Escape Room Logic Puzzles by Francis Heaney, Scott Weiss [Hivemind Review]

Escape Room Logic Puzzles is a puzzle book written by Francis Heaney and Scott Weiss.

Escape Room Logic Puzzles book cover shows 3 antique lever lock keys . Written by Francis Heaney & Scott Weiss.


Style of Play:

  • Puzzle book

Who is it For?

  • Puzzle lovers
  • Best for players with at least some experience
  • Those who like a challenge

This book is best for people who like the thrill of working on challenging logic problems. You don’t have to be familiar with escape rooms to do these puzzles.

Required Equipment: Pencil and paper… This book is meant to be written in as you solve the puzzles. Extra paper is helpful but not necessary.

Recommended Team Size: 1-2

Play Time: many, many hours

Price: $11.99

Booking: purchase and play at your leisure


Escape Room Logic Puzzles is a book of logic puzzles and other brainteasers built around the theme of escape rooms. It offers 50+ pages of challenging logic problems and puzzle hunt-style puzzles, all wrapped in a loose story of friends playing escape rooms, grabbing a snack between escape rooms, and of course, the all-too-familiar escape room scheduling puzzle. The back of the book has hints, an answer checker section, and lengthy answer explanations for each puzzle.

Black & white print of a puzzle titled "X Marks the Spot"

Cindi S’ Reaction

I’ve always been a fan of the grid-based logic puzzles found in many puzzle magazines, but this collection takes logic puzzles to a whole new level. Escape Room Logic Puzzles contains 50 puzzles of various themes and complexity packed in a thin spiral book, with most going way beyond the typical format. A running narrative about a group of escape room enthusiasts playing rooms all over town connects the puzzles, but make no mistake – these are not puzzles you’d typically find in an escape room. While some puzzles took less than a minute to solve, others I worked on for a couple of hours, and still others were so difficult… I couldn’t figure them out. When I did solve one of the complex puzzles, it felt like a huge achievement. Overall, this book is not for the novice puzzler; I would only recommend it for those who really enjoy challenging logic puzzles with the bonus of escape room flavor.

Sarah Willson’s Reaction

As an escape room enthusiast who has enjoyed logic puzzles for decades, I found these puzzles fun and expertly designed, but also extremely challenging. Their difficulty level is more on par with puzzle hunts than escape rooms or logic puzzle magazines, and they sometimes use outside references and puzzle hunt conventions such as indexing. Some of the traditional logic puzzles in the first half of the book were brilliant and fun to solve (even if they did take upwards of an hour), but by the second half I was feeling out of my depth. I appreciated that the book includes hints for certain puzzles and a comprehensive walkthrough of each puzzle’s answer, especially for the later ones that were too hard for me. I do wish the difficulty level had been indicated somewhere, but I think this book has a lot to offer advanced solvers.

Theresa W’s Reaction

Escape Room Logic Puzzles took me by surprise. Typically I’m a pretty strong logic puzzle solver and I can usually blow through logic grids. If they’re more complex, I usually have a path forward. A good chunk of the puzzles in this book were a much higher difficulty than most logic books, with incredibly rewarding aha moments when you solve something.
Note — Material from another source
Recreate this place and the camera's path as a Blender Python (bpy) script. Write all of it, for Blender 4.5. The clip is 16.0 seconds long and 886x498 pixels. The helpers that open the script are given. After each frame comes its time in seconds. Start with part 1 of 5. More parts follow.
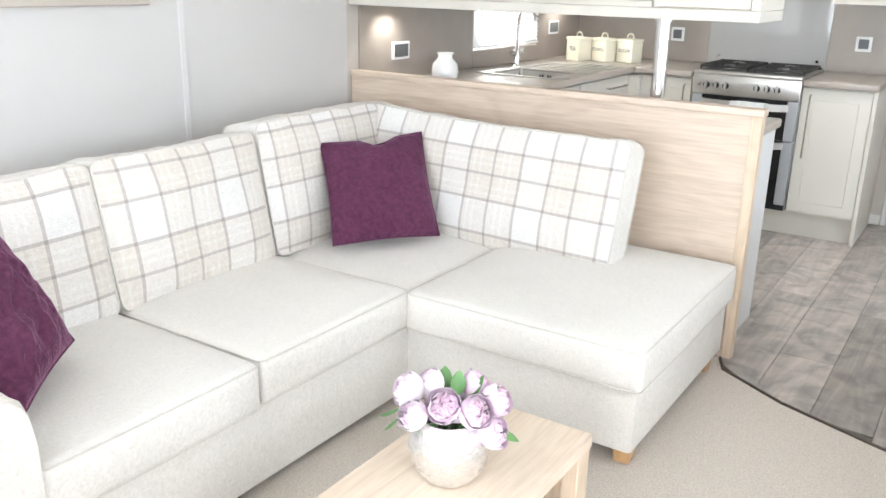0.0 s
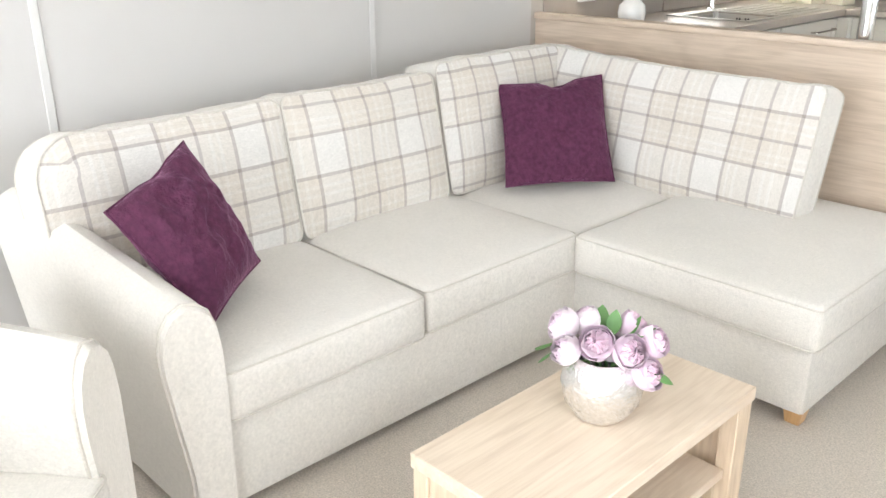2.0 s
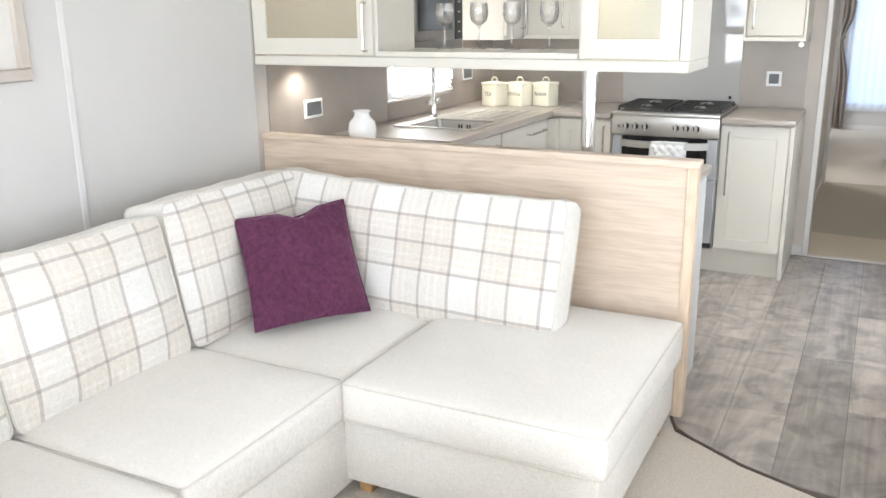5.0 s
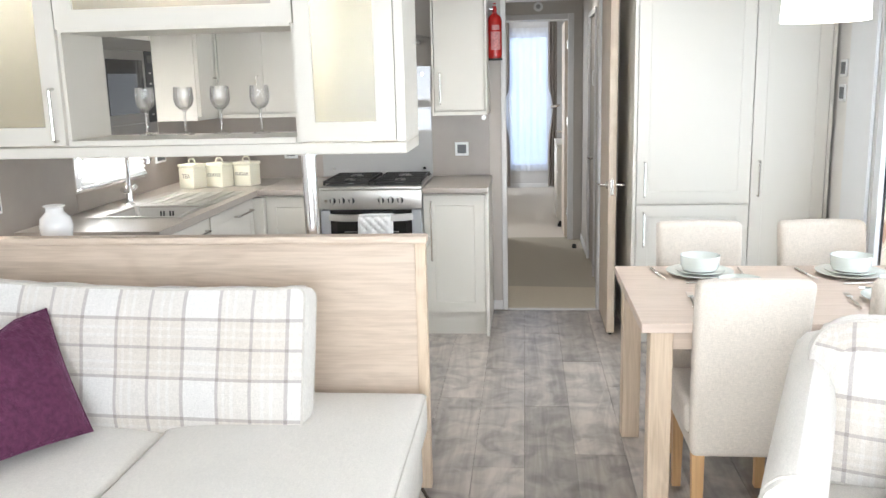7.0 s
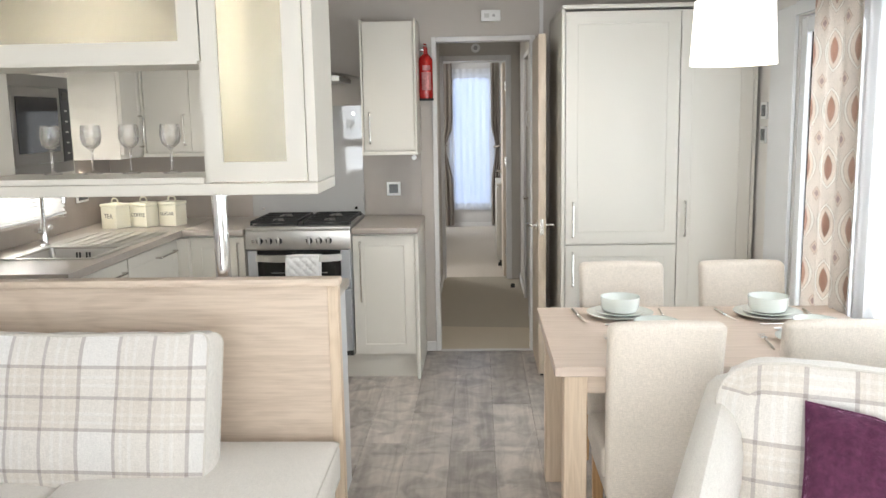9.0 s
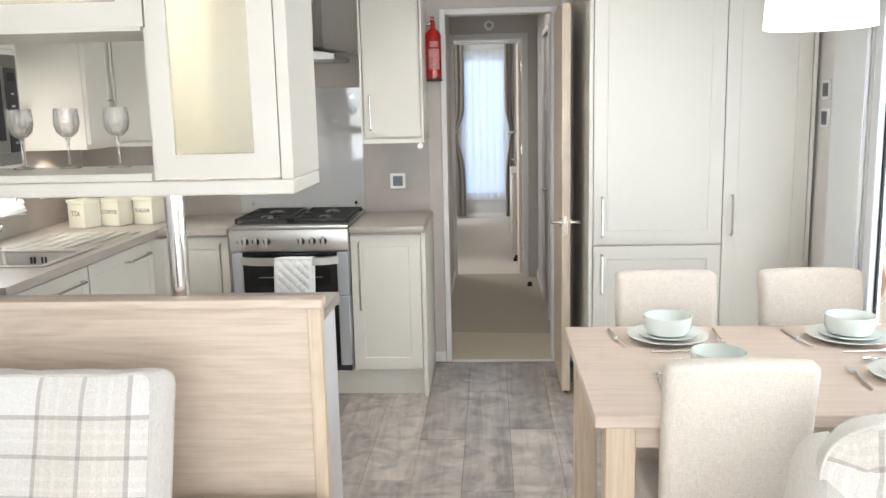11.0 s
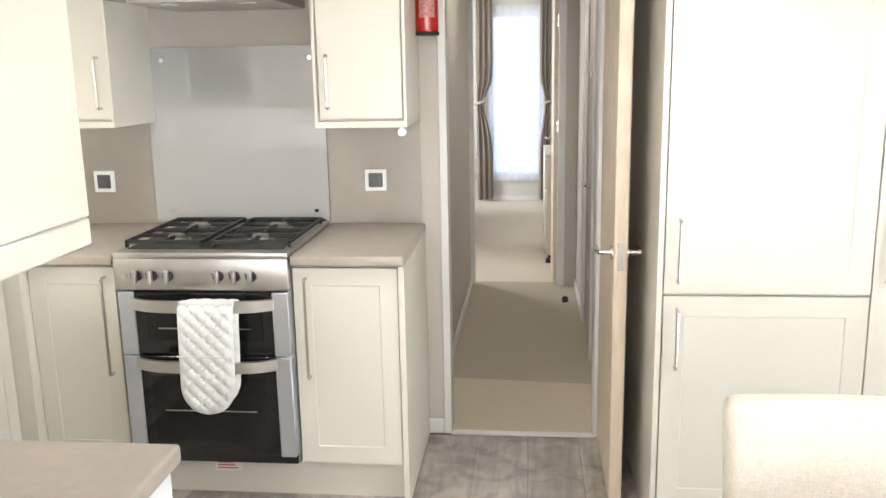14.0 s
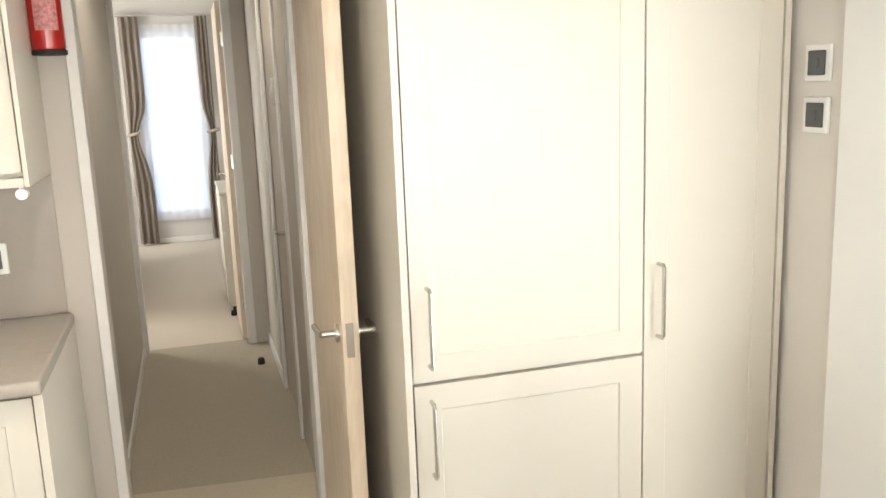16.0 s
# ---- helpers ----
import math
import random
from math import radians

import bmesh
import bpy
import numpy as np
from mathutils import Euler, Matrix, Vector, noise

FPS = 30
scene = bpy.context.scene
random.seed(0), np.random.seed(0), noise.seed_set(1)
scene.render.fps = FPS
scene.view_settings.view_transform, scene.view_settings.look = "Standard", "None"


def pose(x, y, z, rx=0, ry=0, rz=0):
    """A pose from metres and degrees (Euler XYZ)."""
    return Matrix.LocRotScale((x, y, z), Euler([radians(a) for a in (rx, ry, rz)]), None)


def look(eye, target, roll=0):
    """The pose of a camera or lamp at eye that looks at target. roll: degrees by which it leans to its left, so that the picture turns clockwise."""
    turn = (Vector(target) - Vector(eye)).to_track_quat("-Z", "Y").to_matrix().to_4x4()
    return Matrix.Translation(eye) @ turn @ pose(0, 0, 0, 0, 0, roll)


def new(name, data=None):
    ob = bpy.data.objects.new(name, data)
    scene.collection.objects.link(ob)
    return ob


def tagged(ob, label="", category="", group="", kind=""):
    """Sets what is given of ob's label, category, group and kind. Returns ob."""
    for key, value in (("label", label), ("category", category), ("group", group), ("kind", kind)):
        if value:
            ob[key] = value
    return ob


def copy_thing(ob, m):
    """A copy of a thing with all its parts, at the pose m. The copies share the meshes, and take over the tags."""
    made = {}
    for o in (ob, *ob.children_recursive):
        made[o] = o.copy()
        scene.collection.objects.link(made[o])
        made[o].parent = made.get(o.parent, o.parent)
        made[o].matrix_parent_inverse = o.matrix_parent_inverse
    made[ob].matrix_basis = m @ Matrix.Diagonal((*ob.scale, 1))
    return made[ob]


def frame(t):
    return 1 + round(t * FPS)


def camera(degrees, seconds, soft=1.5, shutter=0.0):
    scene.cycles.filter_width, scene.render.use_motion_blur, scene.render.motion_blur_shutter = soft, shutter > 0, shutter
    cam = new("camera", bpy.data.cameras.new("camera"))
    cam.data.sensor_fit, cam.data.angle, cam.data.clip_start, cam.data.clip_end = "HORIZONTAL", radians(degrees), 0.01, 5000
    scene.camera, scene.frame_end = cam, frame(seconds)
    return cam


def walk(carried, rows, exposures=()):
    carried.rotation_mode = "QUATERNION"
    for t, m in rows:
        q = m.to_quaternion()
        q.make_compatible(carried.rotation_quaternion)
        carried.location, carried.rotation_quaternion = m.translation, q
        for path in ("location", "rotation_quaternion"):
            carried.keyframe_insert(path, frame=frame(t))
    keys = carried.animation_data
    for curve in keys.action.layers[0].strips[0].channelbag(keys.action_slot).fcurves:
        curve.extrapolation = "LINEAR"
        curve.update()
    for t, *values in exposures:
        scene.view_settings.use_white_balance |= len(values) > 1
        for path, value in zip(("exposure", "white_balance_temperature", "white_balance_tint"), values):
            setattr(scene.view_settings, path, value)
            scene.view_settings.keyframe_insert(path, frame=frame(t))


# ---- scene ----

On the other hand, the puzzles that stump you are difficult to get your bearings in and figure out any path forward. Even with the hint section in the back of the book, the hints are provided as walkthroughs and sometimes spoil the puzzle by just opening the book to the page. The answer checking section is easy to use, but it is sometimes unclear exactly how to check a puzzle when you’re finished with it. There is a section with some chess puzzles in it, which are not my forte. Thankfully these are labeled, and you can skip them if you’d like (I couldn’t figure out the first place to start with some of them, as my chess knowledge is incredibly lacking). I really wish every puzzle had an option for one more hint to make it slightly easier, instead of just giving a walkthrough. (Some of them do, and some do not.)

I really love the concept of this book, and the story is equal parts hilarious and silly. The designers implemented varied puzzles types too that strayed from the typical logic grid, which was impressive and creative.

Disclosure: The authors provided the Hivemind reviewers with complimentary copies.